I am trying to identify the quarter hours with good weather in the arr
data frame. What I want to do is to go through the rows in gw, and to
set arr$gw to TRUE if arr$Date and arr$quarter match those in the gw row.

So I tried
gooddates = function(all, good) {
   la = length(all)   # All the flights
  lw = length(good)  # The good 15-minute periods
  for(j in 1:lw) {
    d=good$Date[j]
    q=good$quarter[j]
    all[all$DateTime==d && all$quarter==q,17]=TRUE
  }
}

but when I run this, I get
"Error in Ops.factor(all$DateTime, d) :
  level sets of factors are different"

I know the level sets are different, that is what I am trying to find.
But I think I am comparing single elements from the data frames.

So what am I doing wrong? And there ought to be a better way to do this.

Thanks in advance,
Jim Rome
#
Hi,

it looks like when you read in your data.frames, you didn't tell R to 
expect dates, so it treats the Date columns as factors. Judicious use of 
  something along these lines before doing your comparisons may help:

arr$Date <- as.Date(as.character(arr$Date),format=something)

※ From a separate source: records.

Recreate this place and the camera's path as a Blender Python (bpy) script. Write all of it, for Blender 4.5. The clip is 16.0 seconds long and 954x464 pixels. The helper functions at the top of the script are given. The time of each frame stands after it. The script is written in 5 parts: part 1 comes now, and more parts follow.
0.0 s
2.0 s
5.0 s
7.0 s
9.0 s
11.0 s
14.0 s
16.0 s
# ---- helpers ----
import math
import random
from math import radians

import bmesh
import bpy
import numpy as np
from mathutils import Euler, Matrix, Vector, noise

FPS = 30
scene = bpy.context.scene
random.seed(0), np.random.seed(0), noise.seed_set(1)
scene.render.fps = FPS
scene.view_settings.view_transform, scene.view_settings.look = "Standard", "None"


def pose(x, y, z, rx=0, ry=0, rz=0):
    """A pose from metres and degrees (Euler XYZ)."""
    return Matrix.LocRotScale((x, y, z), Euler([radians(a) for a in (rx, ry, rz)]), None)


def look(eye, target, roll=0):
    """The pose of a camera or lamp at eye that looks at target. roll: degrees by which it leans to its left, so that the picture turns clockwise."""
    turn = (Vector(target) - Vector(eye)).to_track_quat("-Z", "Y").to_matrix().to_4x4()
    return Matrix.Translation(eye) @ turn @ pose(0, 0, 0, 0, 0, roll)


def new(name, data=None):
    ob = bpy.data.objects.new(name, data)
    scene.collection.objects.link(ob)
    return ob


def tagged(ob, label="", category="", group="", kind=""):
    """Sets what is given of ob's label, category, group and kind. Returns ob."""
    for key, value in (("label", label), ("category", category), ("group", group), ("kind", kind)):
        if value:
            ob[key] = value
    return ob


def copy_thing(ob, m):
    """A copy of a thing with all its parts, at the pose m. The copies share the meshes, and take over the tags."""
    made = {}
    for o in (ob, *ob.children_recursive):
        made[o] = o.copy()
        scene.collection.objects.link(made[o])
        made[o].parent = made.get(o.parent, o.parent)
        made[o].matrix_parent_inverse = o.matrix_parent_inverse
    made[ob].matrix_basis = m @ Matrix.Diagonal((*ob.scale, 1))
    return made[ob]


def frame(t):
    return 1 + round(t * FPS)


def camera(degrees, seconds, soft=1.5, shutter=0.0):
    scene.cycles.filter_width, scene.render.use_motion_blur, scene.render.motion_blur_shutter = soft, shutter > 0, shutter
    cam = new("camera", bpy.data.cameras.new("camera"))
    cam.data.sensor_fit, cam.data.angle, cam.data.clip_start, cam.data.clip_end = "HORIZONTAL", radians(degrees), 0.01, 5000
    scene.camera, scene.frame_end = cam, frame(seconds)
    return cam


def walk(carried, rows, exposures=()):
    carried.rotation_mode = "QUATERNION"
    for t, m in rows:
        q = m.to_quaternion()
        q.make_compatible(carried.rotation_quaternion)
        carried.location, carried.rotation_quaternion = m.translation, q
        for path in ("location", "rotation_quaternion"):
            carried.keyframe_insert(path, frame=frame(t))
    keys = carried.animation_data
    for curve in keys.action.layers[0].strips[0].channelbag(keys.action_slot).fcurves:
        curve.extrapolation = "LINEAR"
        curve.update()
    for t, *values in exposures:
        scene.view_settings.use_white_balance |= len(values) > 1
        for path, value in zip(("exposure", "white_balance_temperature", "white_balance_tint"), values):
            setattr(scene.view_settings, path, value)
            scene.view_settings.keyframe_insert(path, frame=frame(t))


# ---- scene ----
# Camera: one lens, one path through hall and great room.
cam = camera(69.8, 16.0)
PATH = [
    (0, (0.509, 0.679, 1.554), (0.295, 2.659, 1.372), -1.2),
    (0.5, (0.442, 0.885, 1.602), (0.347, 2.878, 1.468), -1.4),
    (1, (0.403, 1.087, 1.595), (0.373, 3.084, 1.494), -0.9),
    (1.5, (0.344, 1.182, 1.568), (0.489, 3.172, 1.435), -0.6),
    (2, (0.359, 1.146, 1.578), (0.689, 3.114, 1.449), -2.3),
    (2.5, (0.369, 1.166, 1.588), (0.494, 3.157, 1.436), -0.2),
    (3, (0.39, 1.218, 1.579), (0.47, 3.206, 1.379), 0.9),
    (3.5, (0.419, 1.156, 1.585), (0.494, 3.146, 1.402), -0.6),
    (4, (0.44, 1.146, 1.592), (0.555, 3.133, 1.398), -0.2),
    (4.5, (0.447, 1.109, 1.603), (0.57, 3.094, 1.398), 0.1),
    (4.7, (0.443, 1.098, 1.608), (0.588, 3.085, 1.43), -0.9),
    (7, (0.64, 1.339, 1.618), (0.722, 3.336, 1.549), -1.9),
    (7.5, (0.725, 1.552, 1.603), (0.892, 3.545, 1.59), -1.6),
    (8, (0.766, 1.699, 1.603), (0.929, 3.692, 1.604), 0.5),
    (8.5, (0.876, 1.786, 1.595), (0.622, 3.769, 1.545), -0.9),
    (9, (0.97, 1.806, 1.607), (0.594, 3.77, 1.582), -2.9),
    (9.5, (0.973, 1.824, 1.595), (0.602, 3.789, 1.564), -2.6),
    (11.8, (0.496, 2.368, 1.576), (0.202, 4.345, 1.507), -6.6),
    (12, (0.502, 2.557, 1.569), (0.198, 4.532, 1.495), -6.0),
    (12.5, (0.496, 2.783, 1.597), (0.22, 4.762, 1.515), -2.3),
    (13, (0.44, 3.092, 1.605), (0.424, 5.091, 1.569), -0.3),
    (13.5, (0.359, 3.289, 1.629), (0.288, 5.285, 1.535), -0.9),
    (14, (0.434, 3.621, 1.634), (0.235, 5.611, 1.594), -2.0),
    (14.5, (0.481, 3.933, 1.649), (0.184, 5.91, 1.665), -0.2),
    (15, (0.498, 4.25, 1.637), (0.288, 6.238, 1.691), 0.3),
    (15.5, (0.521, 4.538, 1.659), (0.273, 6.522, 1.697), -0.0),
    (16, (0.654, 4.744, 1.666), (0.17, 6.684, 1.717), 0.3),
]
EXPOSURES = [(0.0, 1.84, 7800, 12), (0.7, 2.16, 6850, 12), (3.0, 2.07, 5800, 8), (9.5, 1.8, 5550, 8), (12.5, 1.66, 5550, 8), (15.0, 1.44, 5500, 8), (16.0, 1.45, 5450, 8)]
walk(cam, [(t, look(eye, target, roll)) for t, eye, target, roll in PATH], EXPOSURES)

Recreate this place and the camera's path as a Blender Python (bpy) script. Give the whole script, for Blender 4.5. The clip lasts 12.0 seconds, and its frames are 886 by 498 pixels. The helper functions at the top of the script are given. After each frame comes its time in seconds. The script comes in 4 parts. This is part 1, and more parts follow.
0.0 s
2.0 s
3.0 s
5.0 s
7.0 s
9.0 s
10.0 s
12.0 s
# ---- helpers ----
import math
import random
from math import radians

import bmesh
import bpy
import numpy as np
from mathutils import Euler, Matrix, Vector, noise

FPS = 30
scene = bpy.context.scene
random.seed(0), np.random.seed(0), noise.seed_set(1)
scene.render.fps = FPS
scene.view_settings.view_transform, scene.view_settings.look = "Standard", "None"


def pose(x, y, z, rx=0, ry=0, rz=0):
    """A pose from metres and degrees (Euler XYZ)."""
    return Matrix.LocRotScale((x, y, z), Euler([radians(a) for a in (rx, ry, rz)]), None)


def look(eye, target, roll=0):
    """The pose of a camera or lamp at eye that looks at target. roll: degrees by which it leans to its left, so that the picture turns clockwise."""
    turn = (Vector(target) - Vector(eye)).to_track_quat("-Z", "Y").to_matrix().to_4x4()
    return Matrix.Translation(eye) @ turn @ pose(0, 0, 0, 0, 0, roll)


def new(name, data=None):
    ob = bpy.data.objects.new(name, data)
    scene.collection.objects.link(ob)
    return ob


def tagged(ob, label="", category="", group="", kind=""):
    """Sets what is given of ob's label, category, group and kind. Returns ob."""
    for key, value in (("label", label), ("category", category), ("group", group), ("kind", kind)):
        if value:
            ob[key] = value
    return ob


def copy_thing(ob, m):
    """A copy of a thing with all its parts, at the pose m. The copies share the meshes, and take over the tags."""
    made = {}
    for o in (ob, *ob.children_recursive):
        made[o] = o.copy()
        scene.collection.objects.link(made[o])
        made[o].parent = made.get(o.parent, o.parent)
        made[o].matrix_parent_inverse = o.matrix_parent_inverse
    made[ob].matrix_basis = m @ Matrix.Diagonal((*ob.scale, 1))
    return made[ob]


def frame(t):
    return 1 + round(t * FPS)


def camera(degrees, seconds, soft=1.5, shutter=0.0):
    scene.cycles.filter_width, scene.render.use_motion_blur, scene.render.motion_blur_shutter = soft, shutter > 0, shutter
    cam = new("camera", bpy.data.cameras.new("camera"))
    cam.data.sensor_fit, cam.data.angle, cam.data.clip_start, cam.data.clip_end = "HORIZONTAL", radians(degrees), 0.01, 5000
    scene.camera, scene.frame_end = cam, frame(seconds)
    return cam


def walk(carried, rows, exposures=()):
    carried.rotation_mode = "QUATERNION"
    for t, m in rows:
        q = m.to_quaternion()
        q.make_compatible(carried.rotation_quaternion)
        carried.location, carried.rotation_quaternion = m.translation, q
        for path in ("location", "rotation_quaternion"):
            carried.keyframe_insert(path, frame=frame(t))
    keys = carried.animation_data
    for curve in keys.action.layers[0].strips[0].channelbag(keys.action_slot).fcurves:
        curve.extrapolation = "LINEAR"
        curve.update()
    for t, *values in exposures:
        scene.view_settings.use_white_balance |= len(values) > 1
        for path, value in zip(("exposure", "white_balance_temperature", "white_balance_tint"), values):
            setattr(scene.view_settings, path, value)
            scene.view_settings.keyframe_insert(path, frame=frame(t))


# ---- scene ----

Then again, it may be possible to do the actual merging using merge().

HTH
Stephan


James Rome schrieb:
#
I don't want to merge the data frames because there are many entries
in the arrival frame for each one in the weather frame. And it is the
missing dates and quarters in the weather frame that constitute the date
I want, namely those arrivals that occurred in bad (or good) weather.
   But I will try converting the dates as suggested tomorrow.
   Is there a way to do what I want without that for loop? There are
almost 100,000 rows in the arrivals frame, and R is grinding to a halt.
   And is there a way to get R to abort its current calculation? Ctrl-C
and Esc do not seem to work.

Thanks,
Jim
On 1/16/10 4:26 PM, Stephan Kolassa wrote:
#
On Jan 17, 2010, at 12:37 PM, James Rome wrote:

            
You are attempting a vectorized test and assignment with "&&" which  
seems unlikely to succeed, but even then I am not sure your problems  
would be over. (I'm also guessing that you might not have reported a  
warning.)

Why not merge arr to gw by date and quarter?

Answering these questions would be greatly speeded up with a small  
sample dataset. Are you aware of the virtues of the dput function?